Mᵉ Antoine Domingue a même tenu à confier ses analyses pour dire que lorsque les arrêtés du judiciaire lui donnent raison sur un point technique et non sur le fond de la faute, il déclamerait, enthousiaste, que «la vérité a triomphé».

«Pourquoi le leader du MSM ne manifeste son profond courroux que dans le cas qui concerne Bruneau Laurette ? C’est suspect. Lorsque Geanchand Dewdanee ou d’autres trafiquants de drogue présumés ont obtenu la liberté conditionnelle, on n’a pas entendu le PM/avocat Pravind Jugnauth monter sur ses grands chevaux et mobiliser son commissaire de police et ses représentants légaux attitrés pour aller ruer dans les brancards et tenter d’obtenir un renversement des arrêtés judiciaires,» poursuit notre interlocuteur.

Pour lui, les critiques infâmes de l’auteur de l’enregistrement ont été prononcées en public et devant de nombreux témoins.

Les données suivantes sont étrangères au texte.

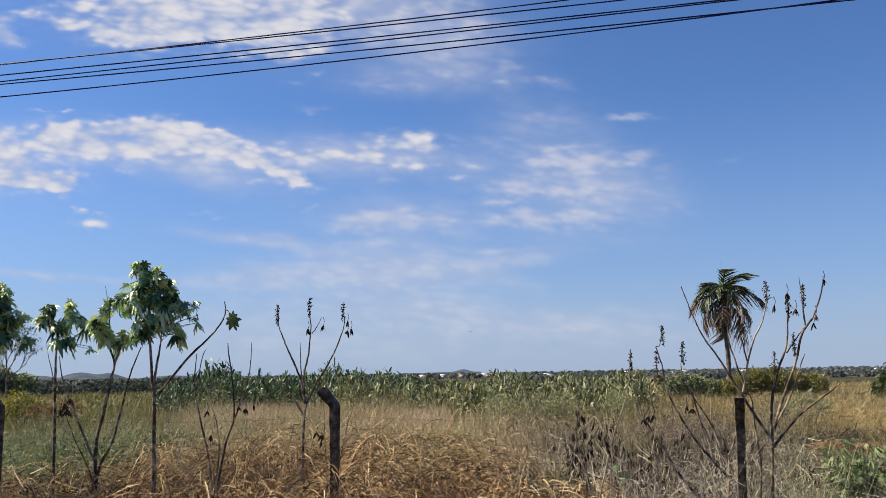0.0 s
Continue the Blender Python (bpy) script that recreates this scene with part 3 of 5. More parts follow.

S’il y aurait même un enregistrement de ces paroles litigieuses, Mᵉ Domingue se demande What next ? Il soutient que la question doit être posée parce qu’une situation d’une telle gravité ne peut pas rester sans conséquence étant donné, dit-il que le citoyen lambda qui veut réagir se heurtera invariablement à la notion classique d’absence de locus standi, c’est-à-dire qu’il n’a pas d’intérêt direct ou n’est-il une victime de la situation, ce qui le disqualifie pour rechercher éclairage, décision, réparation ou même sanction.

Mᵉ Domingue confirme que rien n'empêche la cheffe juge, qui a le devoir de défendre son personnel, de saisir le DPP ou de s’en remettre à la police pour un cas possible d’outrage à la cour.

«On se souviendra de l’affaire Badry, cet ancien ministre qui avait été blâmé pour corruption par une commission d’enquête présidée par feu l’ancien chef juge sir Victor Glover. Le ministre, contraint à la démission, s’était embarqué dans une campagne publique de dénigrement, assortie de propos à relent raciste, contre le juge. Il fut poursuivi et condamné à six mois de prison pour outrage. Il est vrai que, subséquemment, la notion de «scandalizing the court» a été battue en brèche, mais les propos d’un Premier ministre sur une décision d’une magistrate sont trop graves pour être traités avec légèreté,» avance Mᵉ Domingue qui souhaite connaitre la position du Bar Council face à ses propos.